Lutter pour vivre. Lutter pour gagner. En s’imposant samedi sur le Tour de Lombardie, Esteban Chaves (26 ans – Orica BikeExchange), a conclu une saison 2016 exceptionnelle dans laquelle le grimpeur de poche s’est hissé à deux reprises sur le podium d’un grand tour (2e du Giro avec une victoire d’étape, 3e de la Vuelta). Une folle ascension qui n’a pourtant rien d’irrésistible tant la trajectoire de « Chavito » a dû contourner bien des obstacles. Retour sur les dates clés d’une vie de combats. Une vie d’humilité, dans l’ombre de son « jumeau »  Nairo Quintana (26 ans – Movistar). Une vie de résilience.

17 janvier 1990, le silence du nourrisson

« Je suis venu au monde minuscule, pâle et laid » confiait le coureur au quotidien El Tiempo en décembre 2015. A la maternité de Bogota, le bruit des machines prend rapidement le pas sur les cris du bébé : « J’étais placé sous oxygène, j’étais intubé, mes veines étaient reliées à des tuyaux. J’étais pâle, pratiquement mort… ». A l’instar de Nairo Quintana, qui au même moment, ne survit que grâce aux effets de plantes locales, Esteban Chaves a dû redoubler d’efforts pour rester parmi nous. Sa place, il l’a gagnée. Et plutôt deux fois qu’une. Aujourd’hui encore, ses 55 kg répartis sur 164 cm, et son visage qui affiche les traits d’un gamin de 14 ans (quand Quintana semble facturer 74 années au compteur…) attestent d’un premier kilomètre plutôt mouvementé dans cette course de la vie.

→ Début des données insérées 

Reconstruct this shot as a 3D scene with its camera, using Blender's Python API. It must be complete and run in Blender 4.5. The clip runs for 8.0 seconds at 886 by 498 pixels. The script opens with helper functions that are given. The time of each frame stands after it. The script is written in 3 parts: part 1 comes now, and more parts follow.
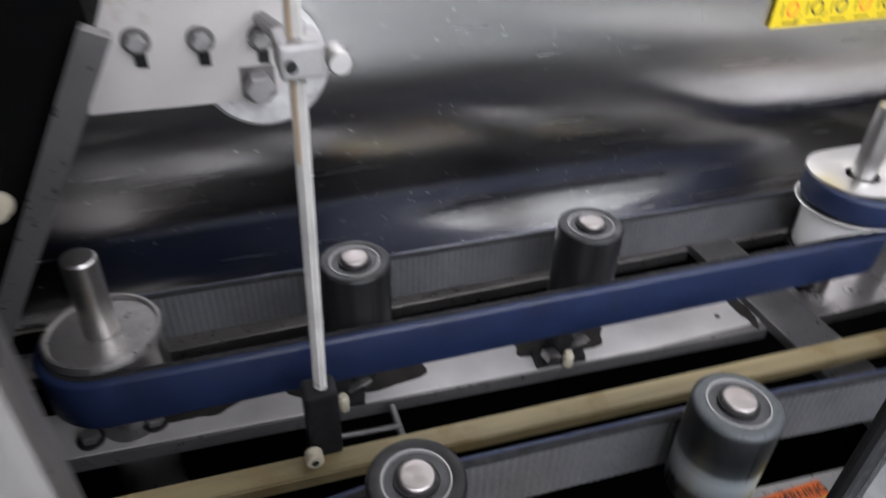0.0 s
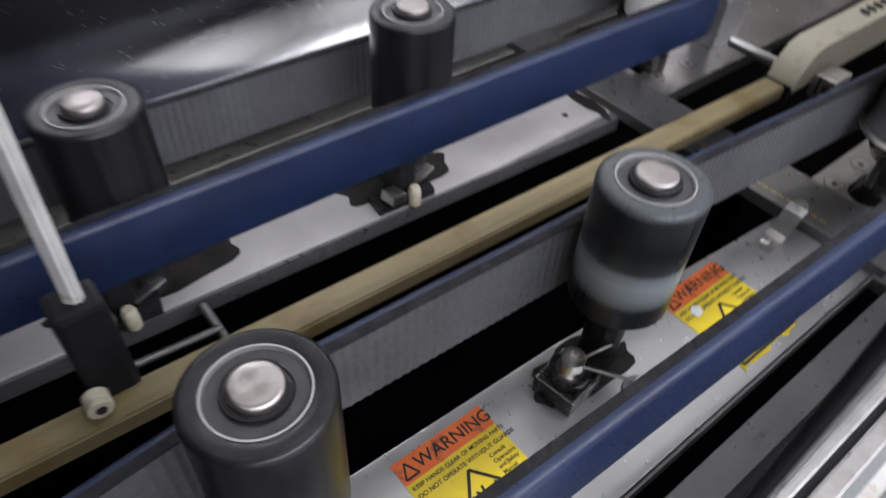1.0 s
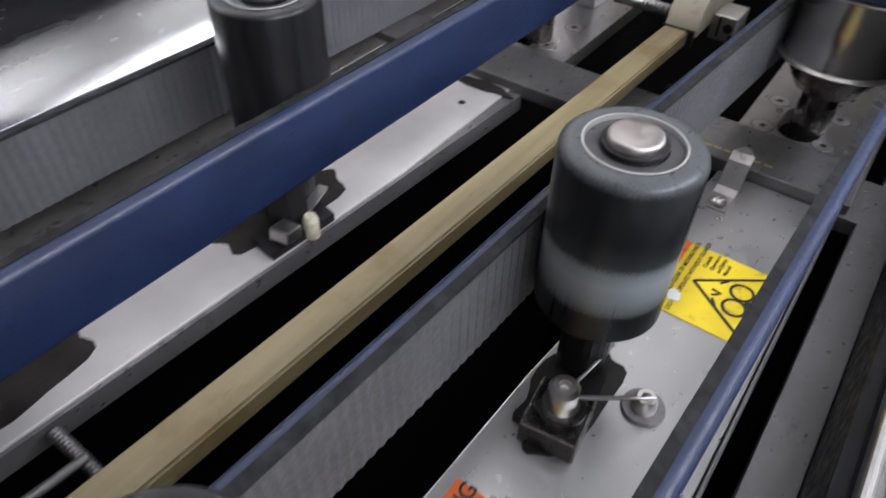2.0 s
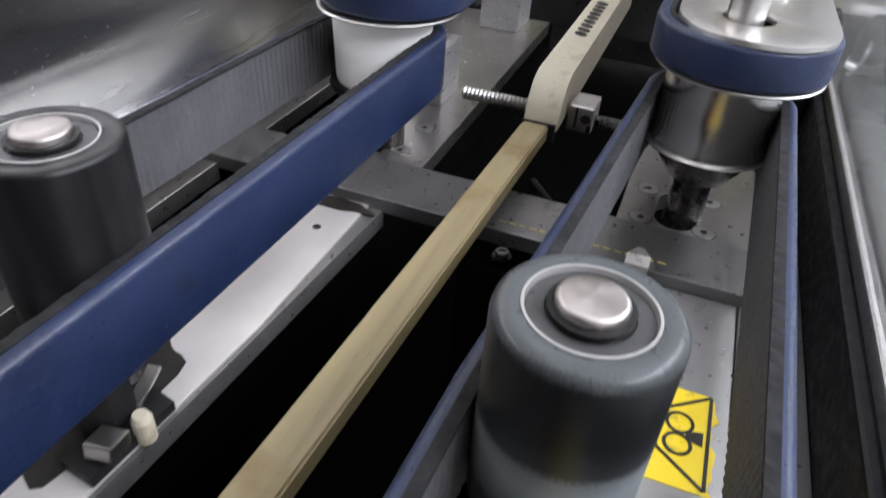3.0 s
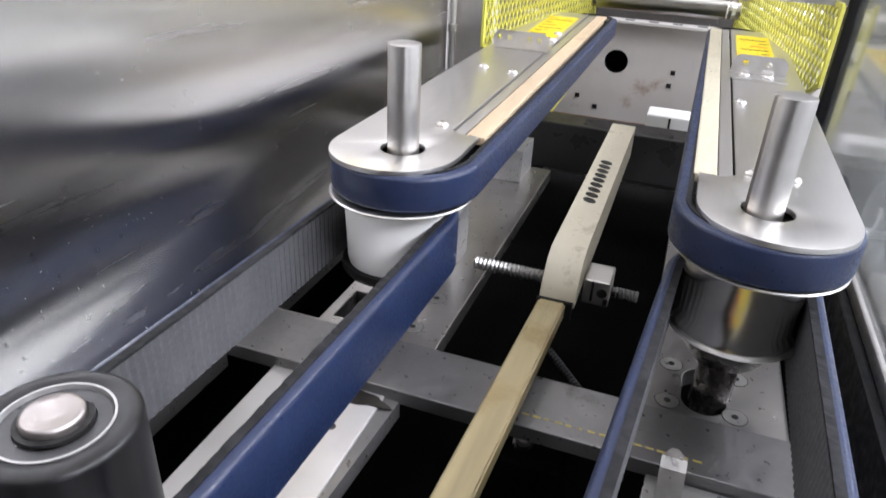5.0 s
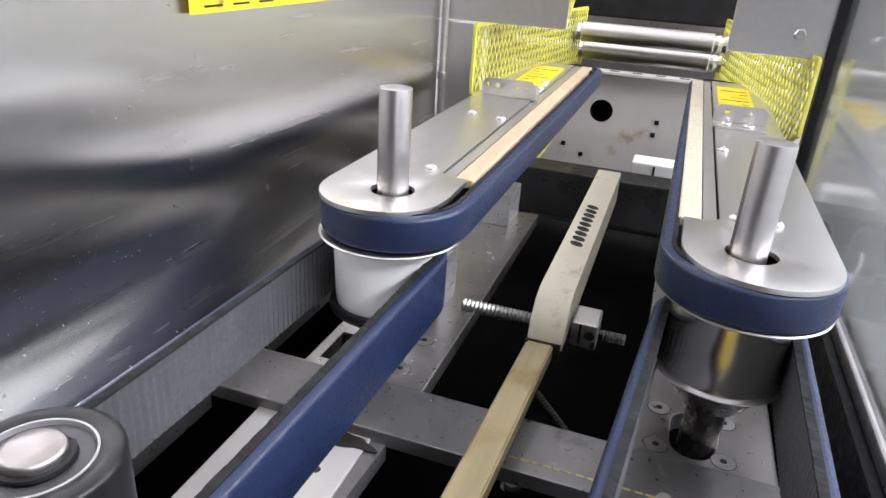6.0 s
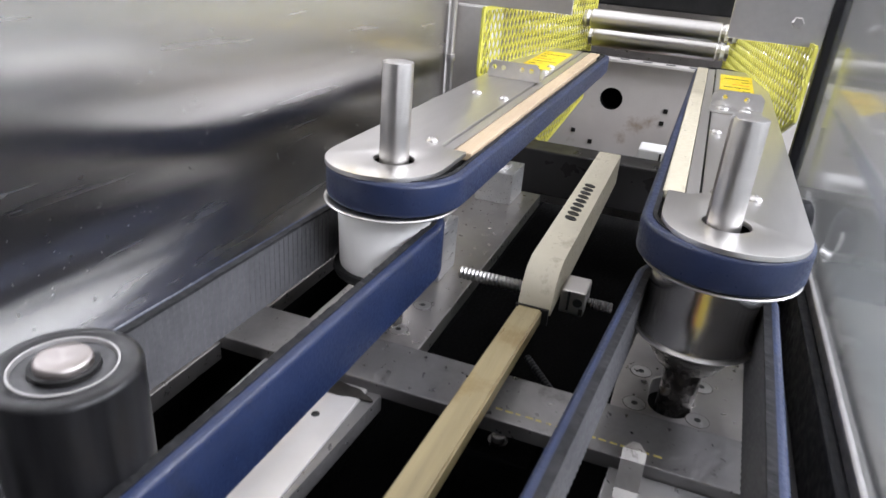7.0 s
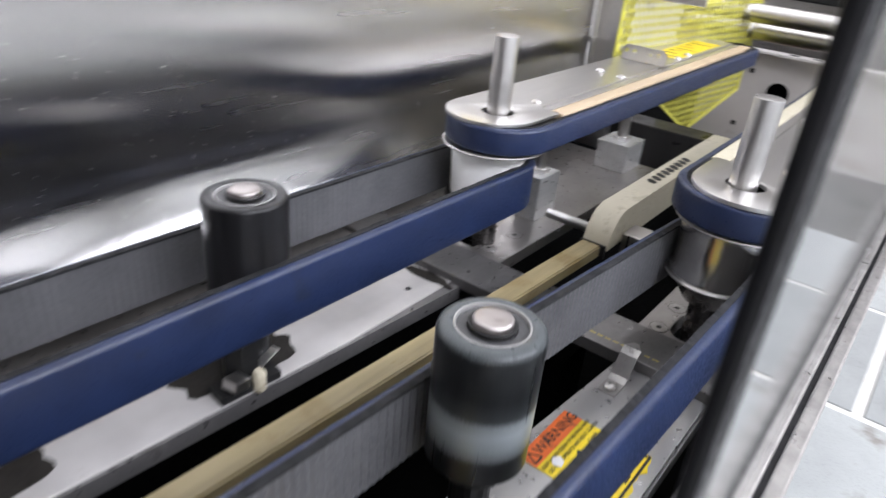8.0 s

2007, du sang-froid à Medellin

Frêle physiquement, d’origine modeste socialement, a priori « Chavito » n’a pas grand chose dans la musette. Il ronronne à la Liga de Bogota et son équipement fait peine à voir. Mais il a une chose que les autres n’ont pas forcément : une faculté de résilience. Et ça, son charpentier de père le sait. Lui qui transpose sur son fils son propre rêve cycliste avorté, a entendu parler d’un projet… Un magasin de cycles veut lancer une équipe de jeunes. Oui mais voilà, pour être dans les 6 élus, il faudra faire forte impression sur une course de 4 jours qui se déroule à Medellin. 1er coup de maître pour le jeune Chaves. Il restera 2 ans chez Trek, prenant à 18 ans une honorable 6e place sur la Vuelta a Porvenir. Mais l’essentiel est ailleurs, lui qui ne semblait pas taillé pour le vélo, entraperçoit le professionnalisme, et reçoit un vélo, des chaussures, un casque, bref un équipement… à sa taille !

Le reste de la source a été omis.